### Stored items from a collection
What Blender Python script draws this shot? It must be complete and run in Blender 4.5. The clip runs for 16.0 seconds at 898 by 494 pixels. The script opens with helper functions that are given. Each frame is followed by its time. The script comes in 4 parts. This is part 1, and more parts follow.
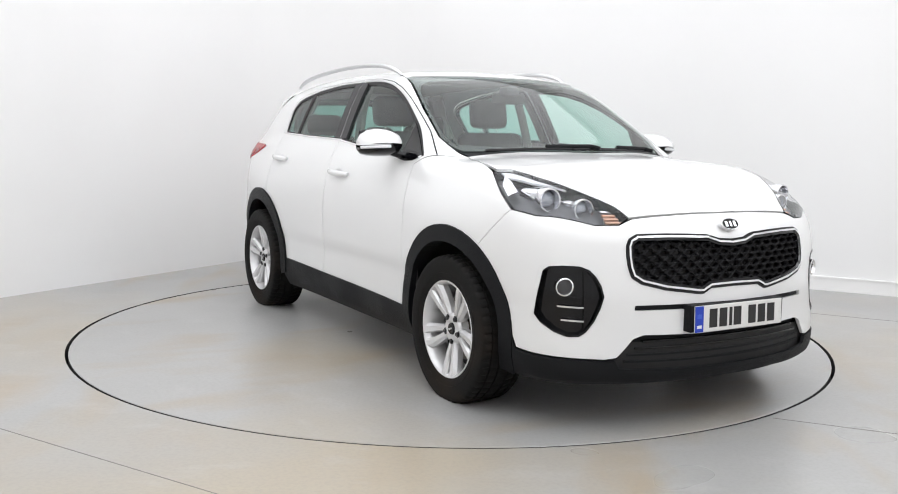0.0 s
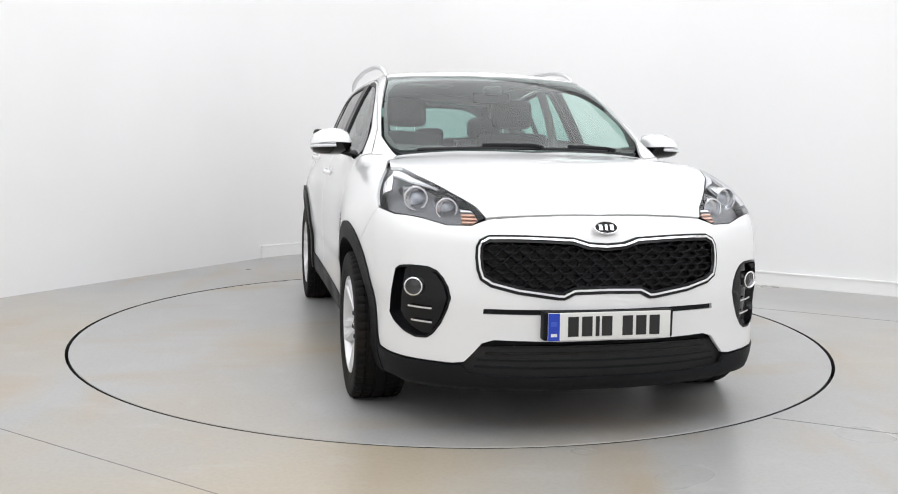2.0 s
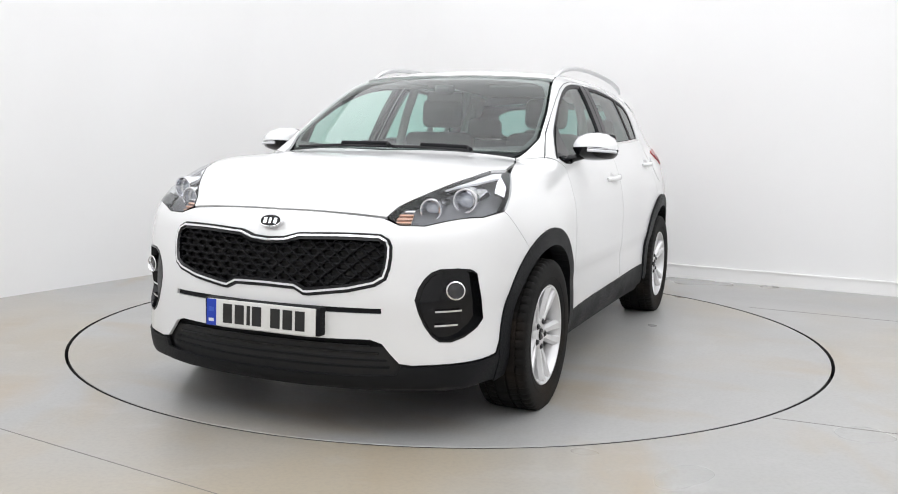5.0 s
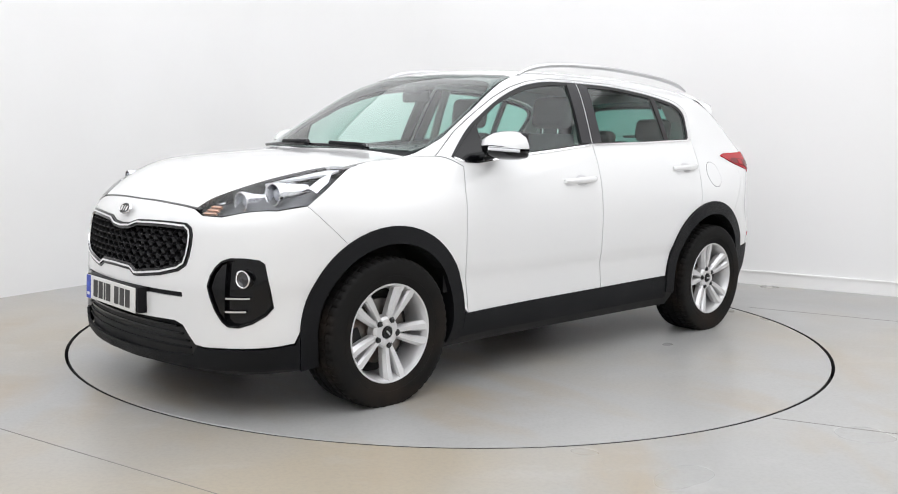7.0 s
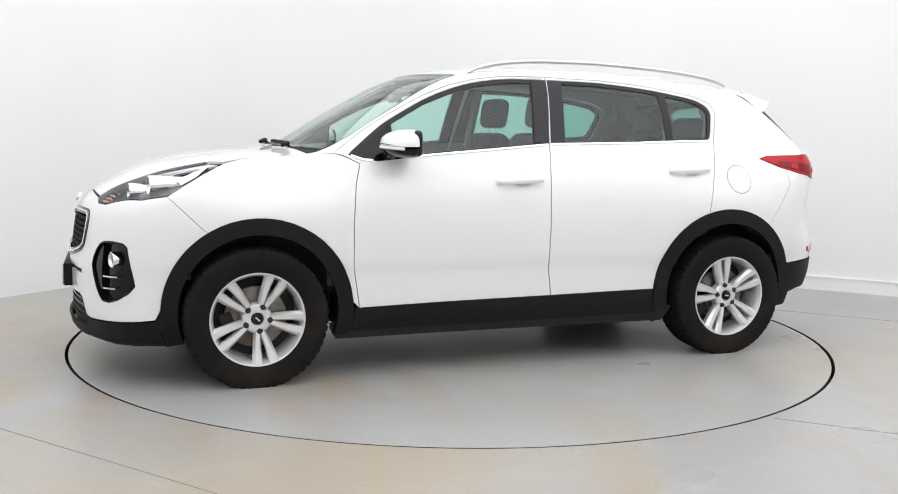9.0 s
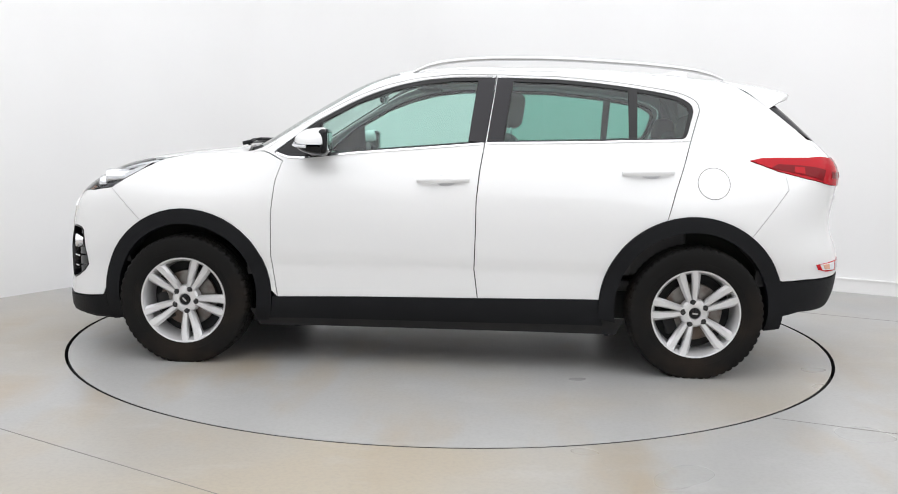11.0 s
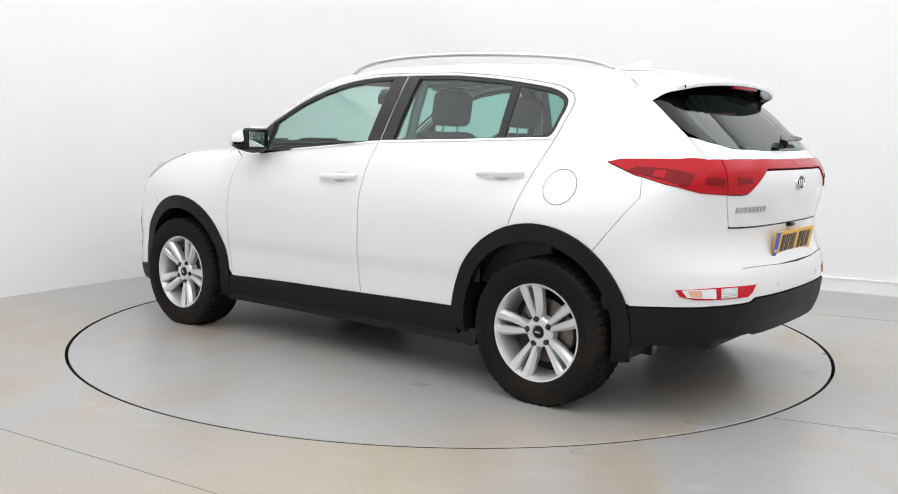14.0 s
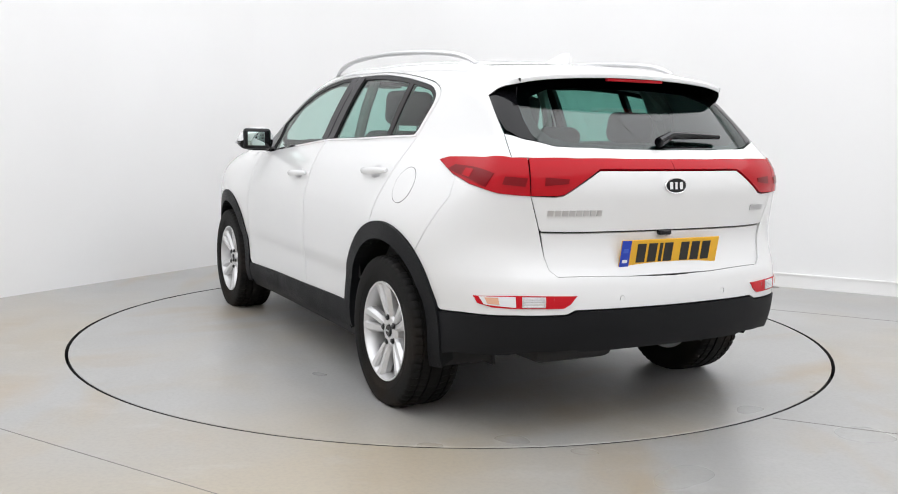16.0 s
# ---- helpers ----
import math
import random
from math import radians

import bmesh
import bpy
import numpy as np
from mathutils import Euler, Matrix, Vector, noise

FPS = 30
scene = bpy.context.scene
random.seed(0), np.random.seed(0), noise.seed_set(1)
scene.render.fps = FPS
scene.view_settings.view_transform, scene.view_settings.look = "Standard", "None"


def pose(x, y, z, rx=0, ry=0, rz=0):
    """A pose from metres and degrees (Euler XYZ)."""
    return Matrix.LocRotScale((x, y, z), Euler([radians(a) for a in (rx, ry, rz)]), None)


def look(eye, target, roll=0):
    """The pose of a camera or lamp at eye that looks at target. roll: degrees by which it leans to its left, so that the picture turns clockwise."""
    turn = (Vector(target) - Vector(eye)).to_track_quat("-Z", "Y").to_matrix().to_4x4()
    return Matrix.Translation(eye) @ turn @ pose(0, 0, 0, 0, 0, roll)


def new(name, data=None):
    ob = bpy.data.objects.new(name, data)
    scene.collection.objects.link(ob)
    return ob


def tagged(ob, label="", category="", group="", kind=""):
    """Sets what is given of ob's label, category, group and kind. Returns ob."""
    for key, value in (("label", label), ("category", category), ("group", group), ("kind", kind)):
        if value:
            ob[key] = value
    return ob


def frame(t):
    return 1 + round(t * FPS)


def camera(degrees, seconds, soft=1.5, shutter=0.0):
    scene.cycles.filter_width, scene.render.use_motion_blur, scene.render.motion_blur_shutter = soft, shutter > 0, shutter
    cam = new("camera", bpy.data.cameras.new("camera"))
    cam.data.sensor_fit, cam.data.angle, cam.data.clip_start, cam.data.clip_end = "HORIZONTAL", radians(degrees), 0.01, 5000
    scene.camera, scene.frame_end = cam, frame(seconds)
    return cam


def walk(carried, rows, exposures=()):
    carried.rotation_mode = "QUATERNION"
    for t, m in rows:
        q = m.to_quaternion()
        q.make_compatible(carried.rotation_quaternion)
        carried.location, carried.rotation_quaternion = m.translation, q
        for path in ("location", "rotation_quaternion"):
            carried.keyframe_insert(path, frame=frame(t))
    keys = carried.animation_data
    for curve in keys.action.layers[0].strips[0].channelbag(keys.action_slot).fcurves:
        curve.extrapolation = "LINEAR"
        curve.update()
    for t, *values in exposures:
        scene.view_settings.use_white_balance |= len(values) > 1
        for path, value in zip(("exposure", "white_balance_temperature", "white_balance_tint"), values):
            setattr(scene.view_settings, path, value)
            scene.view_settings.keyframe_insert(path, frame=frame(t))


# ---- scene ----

# ---------------------------------------------------------------- camera and turning
cam = camera(51.82, 16.0, soft=1.0)
EYE = (0.0, -5.774, 1.2234)
AIM = (-0.0160, -5.774 + 5.774, 1.2234 - 5.774 * math.tan(radians(6.923)))
walk(cam, [(0.0, look(EYE, AIM, 1.04)), (16.0, look(EYE, AIM, 1.04))])

# seconds and heading of the car, degrees about the turntable's axis
TURN = [(0.0, -59.75), (0.5, -61.61), (1.0, -65.29), (1.5, -70.33), (2.0, -76.65), (2.5, -82.54), (3.0, -88.81),
        (3.5, -94.66), (4.0, -100.93), (4.5, -106.75), (5.0, -113.07), (5.2, -115.48), (7.3, -140.21), (7.5, -142.52),
        (8.0, -148.52), (8.5, -154.2), (9.0, -160.1), (9.2, -162.4), (11.3, -186.56), (11.5, -188.73), (12.0, -194.79),
        (12.5, -200.46), (13.0, -206.45), (13.5, -212.08), (14.0, -218.15), (14.5, -223.84), (15.0, -229.93),
        (15.5, -235.6), (16.0, -241.76)]
AXIS = (-0.018, -0.122)      # where the turntable's axis lies in the car's plan
DISC = 2.255                 # radius of the turntable

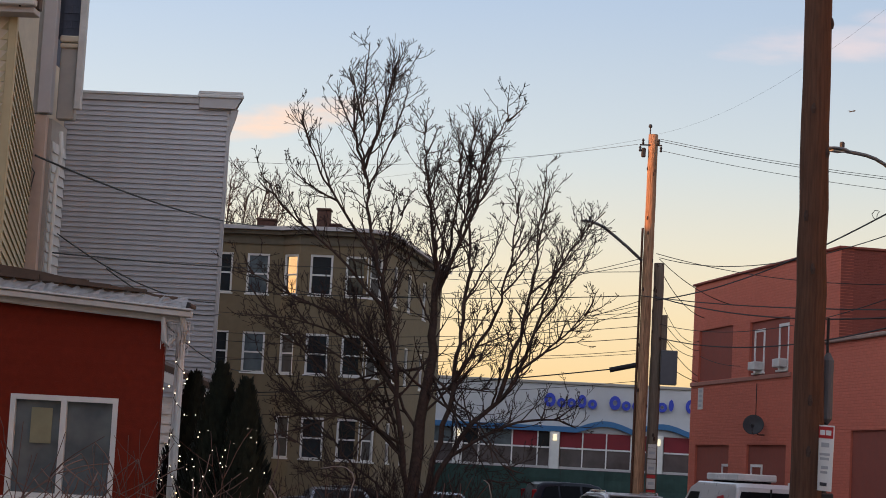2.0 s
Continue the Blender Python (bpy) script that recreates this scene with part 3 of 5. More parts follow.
# satellite dish
dish = thing("satellite_dish", BW @ pose(6.95, -0.1, 3.38 + g) @ Matrix.Diagonal((0.85, 0.85, 0.85, 1)), "dark grey satellite dish bolted to the brick wall", "satellite dish")
bm = bmesh.new()
prof = [(0.02, -0.0), (0.15, 0.012), (0.26, 0.04), (0.34, 0.075), (0.35, 0.085), (0.33, 0.085), (0.25, 0.05), (0.14, 0.024), (0.02, 0.012)]
lathe(prof, 22, bm)
bm.transform(Matrix.Translation((0.05, -0.3, 0.2)) @ Vector((0.88, -0.42, 0.3)).to_track_quat("Z", "Y").to_matrix().to_4x4())
part("reflector", bm, M["iron"], dish, smooth=True)
part("arm", tube([(0, 0.1, -0.1), (0, -0.12, -0.1), (0, -0.28, 0.18)], 0.022, 8), M["iron"], dish)
part("feed_arm", tube([(0.05, -0.3, -0.1), (0.35, -0.45, 0.0), (0.42, -0.48, 0.15)], 0.014, 6), M["iron"], dish)
part("receiver", box(0.37, -0.53, 0.12, 0.47, -0.43, 0.23, 0.015), M["iron"], dish)
# wall sign
ws = thing("wall_sign", BW @ pose(0.75, -0.02, 4.14 + g), "small white sign plate on the brick wall", "sign")
part("plate", box(0, 0, 0, 0.5, 0.015, 0.68, 0.004), M["worn_white"], ws)
for k in range(4):
    part("bar", box(0.1, -0.004, 0.08 + k * 0.15, 0.4, -0.001, 0.16 + k * 0.15), M["grey_print"], ws)
# floodlight at the low corner
fl = thing("floodlight", BW @ pose(U1 + 0.1, 0.95, LOW_H + 0.12), "grey floodlight on the roof edge of the low wing", "lamp")
part("bracket", tube([(-0.3, 0, 0.0), (-0.3, 0, 0.28), (0.1, 0, 0.3)], 0.025, 7), M["iron"], fl)
bm = bmesh.new()
lathe([(0.07, 0), (0.1, 0.12), (0.2, 0.3), (0.21, 0.33), (0.19, 0.33)], 18, bm)
bm.transform(pose(0.08, -0.02, 0.32, 0, 118, 20))
part("shade", bm, M["rim"], fl, "bright metal reflector shade", smooth=True)
part("ballast_box", box(-0.38, -0.09, 0.12, -0.2, 0.09, 0.34, 0.02), M["iron"], fl)
fl2 = thing("roof_vent", BW @ pose(U1 - 0.3, 3.3, LOW_H + 0.13), "small pale roof vent on the low wing", "vent")
part("hood", lathe([(0.12, 0), (0.12, 0.25), (0.24, 0.3), (0.2, 0.42), (0.03, 0.48)], 14), M["worn_white"], fl2, smooth=True)
part("pipe", tube([(U1 + 0.045, 0.95, 0.5), (U1 + 0.045, 0.95, LOW_H)], 0.04, 8), M["maroon"], brick_bld, "painted conduit")
part("pipe", tube([(U1 + 0.04, 4.3, 0.5), (U1 + 0.04, 4.3, LOW_H - 1.6)], 0.03, 8), M["sill"], brick_bld, "painted conduit")

# ---- shop front ----
for a, b, kind in ((-9.5, -7.6, "glass"), (-7.5, -5.6, "glass_curtain"), (-5.45, -4.3, "glass"), (-4.2, -2.55, "glass_curtain"), (-2.47, -1.2, "blind_red"), (-1.16, -0.55, "glass"),
                   (0.02, 1.16, "blind_red"), (1.22, 2.41, "blind_red"), (2.47, 3.7, "blind_red"), (3.76, 4.85, "blind_red"), (5.45, 6.9, "blind_red"), (6.98, 8.4, "blind_red"), (8.5, 10.5, "glass")):
    w = part("window", box(a, 0.12, zs(2.35), b, 0.2, zs(3.25)), M["shop_glass"], shop)
    part("pane", box(a, 0.14, zs(3.3), b, 0.22, zs(4.05)), M[kind], w)
    part("frame", box(a, 0.06, zs(3.22), b, 0.118, zs(3.3)), M["white"], w)
    part("frame", box(b, 0.05, zs(2.35), b + 0.07, 0.3, zs(4.05)), M["white"], w)
for x in (-0.52, 4.9, -5.62):
    c = part("column", box(x, -0.15, 0, x + 0.5, 0.1, zs(4.1), 0.02), M["white"], shop)
    part("wall_lamp", box(x + 0.15, -0.23, zs(3.6), x + 0.35, -0.152, zs(3.92), 0.03), M["lit_sign"], c, "lit wall lamp")
# letters as plain blue bars of their size
letters = thing("shop_lettering", pose(0, 105.95, zs(5.26) + GZ), "raised blue shop lettering on the white wall", "sign")
rg = random.Random(3)
for x, w, h in ((-0.92, 0.6, 0.74), (-0.24, 0.46, 0.5), (0.3, 0.46, 0.5), (0.84, 0.46, 0.72), (1.38, 0.48, 0.5), (2.5, 0.6, 0.74), (3.16, 0.46, 0.5), (3.68, 0.3, 0.5), (4.06, 0.44, 0.5), (5.02, 0.5, 0.52), (5.58, 0.32, 0.76), (6.5, 0.55, 0.74), (7.12, 0.45, 0.5)):
    bm = bmesh.new()
    if w > 0.45:
        lathe([(0.5, 0), (0.5, 1), (0.2, 1), (0.2, 0)], 14, bm)
        bmesh.ops.delete(bm, geom=[f for f in bm.faces if len(f.verts) > 4], context="FACES_ONLY")
    else:
        lathe([(0.42, 0), (0.42, 1)], 8, bm)
    bm.transform(Matrix.Translation((x + w / 2, 0, h / 2)) @ Matrix.Diagonal((w, 1, h, 1)) @ pose(0, 0.05, 0, 90, 0, 0) @ Matrix.Diagonal((1, 1, 0.1, 1)))
    part("letter", bm, M["letter_blue"], letters)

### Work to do
Exactly the lines above from the one with "carried.keyframe_insert(path, frame=frame(t))" to the one with "look(EYE, AIM, 1.04))])", both included, are to be quoted; leave the rest out.

### Worked answer
            carried.keyframe_insert(path, frame=frame(t))
    keys = carried.animation_data
    for curve in keys.action.layers[0].strips[0].channelbag(keys.action_slot).fcurves:
        curve.extrapolation = "LINEAR"
        curve.update()
    for t, *values in exposures:
        scene.view_settings.use_white_balance |= len(values) > 1
        for path, value in zip(("exposure", "white_balance_temperature", "white_balance_tint"), values):
            setattr(scene.view_settings, path, value)
            scene.view_settings.keyframe_insert(path, frame=frame(t))


# ---- scene ----

# ---------------------------------------------------------------- camera and turning
cam = camera(51.82, 16.0, soft=1.0)
EYE = (0.0, -5.774, 1.2234)
AIM = (-0.0160, -5.774 + 5.774, 1.2234 - 5.774 * math.tan(radians(6.923)))
walk(cam, [(0.0, look(EYE, AIM, 1.04)), (16.0, look(EYE, AIM, 1.04))])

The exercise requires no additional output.